12.12.12 5:00 PM ET
A Conservative Path Forward on Same-Sex Marriage
Rod Dreher, one of the more respected opponents of same-sex marriage, knows we are heading for a future of marriage equality. His advice? Build a "legal firewall to protect religious liberty once SSM becomes the law of the land."
Here's an example of what a conservative "firewall" can look like, courtesy of British Conservatives:
Ensure that no religious organisation or individual minister can be compelled to marry same-sex couples or to permit this to happen on their premises.
Provide an opt-in system for religious organisation who wish to conduct marriages for same-sex couples.
Amend the Equality Act 2010 to reflect that no discrimination claims can be brought against religious organisations or individual ministers for refusing to marry a same-sex couple.
Ensure that legislation will not affect the canon law of the Church of England or the Church in Wales. As a result, if either church wanted to conduct a same-sex marriage, it would require a change to primary legislation at a later date and a change to canon law.
The last point is a non-issue for Americans, but the first three are highly relevant. Providing protection for religious officials and institutions against discrimination claims is a highly important step for conservatives here in America. Rod claims, and I must concur, that there's some urgency on this issue:
It was my guess that most Americans who favor SSM don’t want to punish churches and religious charities who disagree. We should appeal to them while they still exist.

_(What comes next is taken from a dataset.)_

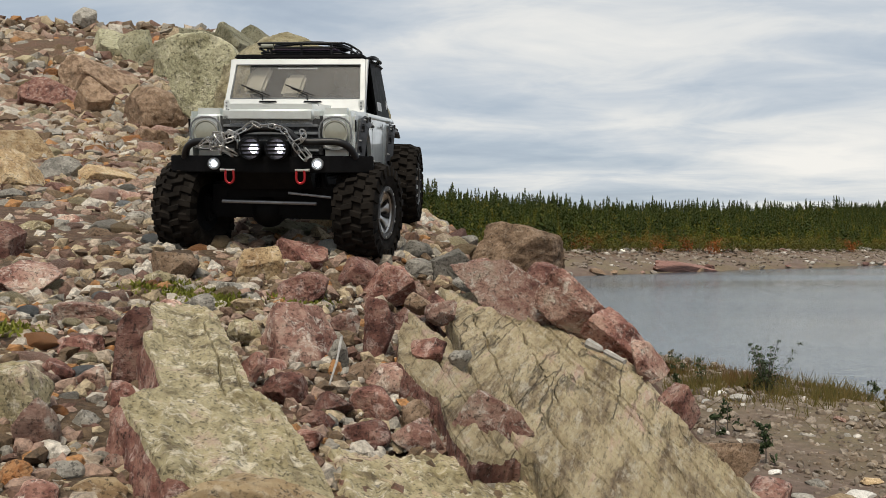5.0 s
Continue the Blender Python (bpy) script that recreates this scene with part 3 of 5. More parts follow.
slab("rock_slab", [(-0.005, 0.889), (0.008, 0.787), (0.025, 0.608), (0.044, 0.512), (0.063, 0.465), (0.078, 0.42)],
     [(0.141, 0.88), (0.176, 0.782), (0.177, 0.669), (0.181, 0.596), (0.191, 0.55), (0.198, 0.496)], 0.012, 0.06,
     "large olive grey rock slab split along its bedding", 3, 0.26, 0.05,
     ((0.02, 0.5, 0.12, 0.006, 0.007), (0.5, 1.0, 0.20, 0.008, 0.008), (0.15, 0.5, 0.33, 0.006, 0.007), (0.45, 0.9, 0.45, 0.007, 0.008),
      (0.05, 0.4, 0.56, 0.006, 0.006), (0.3, 0.75, 0.68, 0.007, 0.008), (0.55, 1.0, 0.80, 0.007, 0.008), (0.1, 0.8, 0.92, 0.008, 0.010)), plates=0.0030, relief=0.0036,
     n=(300, 300), droop=0.010)
slab("rock_slab", [(-0.2, 0.588), (-0.169, 0.517), (-0.146, 0.469), (-0.158, 0.441), (-0.139, 0.408), (-0.119, 0.383), (-0.097, 0.384)],
     [(-0.18, 0.634), (-0.153, 0.613), (-0.128, 0.554), (-0.104, 0.498), (-0.083, 0.469), (-0.066, 0.442), (-0.045, 0.395)], 0.012, 0.030,
     "pale olive rock slab with a dark red broken edge", 8, 0.3, 0.05, ((0.1, 0.6, 0.74, 0.012, 0.004), (0.3, 0.9, 0.9, 0.010, 0.004)), relief=0.004, plates=0.0014, n=(170, 200),
     tone="olive", flank="maroon", flare=0.011)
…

Most conservatives can see where we're going. In 2004, George W. Bush used the marriage issue as part of his strategy to win Ohio. In 2012, Barack Obama openly campaigned as a supporter of same-sex marriage. Don't Ask, Don't Tell is gone. The Defense of Marriage Act is on its way out the door. And while Jonathan Rauch makes a poignant case against the Supreme Court making history by decisively ruling on California's Proposition 8 -- effectively asking the Courts to allow the case for marriage equality to be made before the people -- it is only a matter of time before gay and lesbian couples gain full equality at the ballot box.
Conservatives face, to pardon my Newt-speak, a crossroads. We can continue a fight against relative inevitability, or we can focus efforts on protecting freedom of conscience and religious liberty. There's still time for conservatives to coopt this issue as part of a broader agenda for promoting family values. But rest assured, if we wait too long, that opportunity will pass.